Adra adds, however, that he started filming originally just to document the injustices as evidence — “the camera is maybe the only tool we have besides our steadfastness” — and that the film has already achieved “big success” beyond his dreams. “We wish millions more will see it and the Oscar would make the success even bigger but if it doesn’t happen, I will not be sad.”

Abraham adds that if they’re nominated, they’ll be “on top of the world for a night” but then they will immediately have to “get back to the struggle and to reality. We have no illusion that it’ll change everything. We will continue to do our work on the ground.”

Rasoulof says there’s symbolic value in any nominations too. “They’d not only ensure these films reach a larger audience but also give an amazing signal to the many filmmakers across the world working under similar circumstances, under similar duress: ‘We see you now.’”

In an era of closing borders and rising xenophobia, especially in the U.S. after an election that revolved around those issues, the filmmakers say nominations for international films are a hopeful sign.

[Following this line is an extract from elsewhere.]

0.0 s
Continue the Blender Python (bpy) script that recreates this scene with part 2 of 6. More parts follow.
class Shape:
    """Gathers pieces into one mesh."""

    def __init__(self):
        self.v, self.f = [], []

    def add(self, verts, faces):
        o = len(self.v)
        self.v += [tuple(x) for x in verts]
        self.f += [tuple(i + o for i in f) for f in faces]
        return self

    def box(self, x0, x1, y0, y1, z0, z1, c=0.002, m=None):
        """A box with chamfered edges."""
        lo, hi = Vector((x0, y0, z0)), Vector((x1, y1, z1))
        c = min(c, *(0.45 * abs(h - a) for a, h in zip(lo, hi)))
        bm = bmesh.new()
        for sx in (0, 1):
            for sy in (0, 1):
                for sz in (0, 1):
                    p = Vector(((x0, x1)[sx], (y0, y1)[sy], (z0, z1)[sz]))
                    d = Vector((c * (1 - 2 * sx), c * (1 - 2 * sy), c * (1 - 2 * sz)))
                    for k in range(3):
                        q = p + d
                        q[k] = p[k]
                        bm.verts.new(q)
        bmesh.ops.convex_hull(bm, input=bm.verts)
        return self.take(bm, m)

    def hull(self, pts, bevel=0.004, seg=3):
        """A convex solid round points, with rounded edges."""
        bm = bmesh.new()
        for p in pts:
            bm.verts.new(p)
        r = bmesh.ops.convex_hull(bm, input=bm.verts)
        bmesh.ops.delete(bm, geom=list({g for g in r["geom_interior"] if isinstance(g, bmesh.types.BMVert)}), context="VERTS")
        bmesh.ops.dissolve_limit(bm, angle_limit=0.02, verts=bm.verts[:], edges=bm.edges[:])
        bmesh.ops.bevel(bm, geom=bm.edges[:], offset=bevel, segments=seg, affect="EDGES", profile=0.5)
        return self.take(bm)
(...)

“Culture can unite us,” Zilbalodis says. We can see ourselves while experiencing these stories and see how we are maybe more similar than we are not to these other people.”

Salles agrees, saying he became a filmmaker in part because “cinema was about discovering what I didn’t know about; it allowed me to understand the world was much wider than I ever thought it could be.”

Movies, like books and music, he says, are “great instruments for opening the possibilities to understanding human nature. And at the end of the day, we need that to get out of the political mess that we are in.”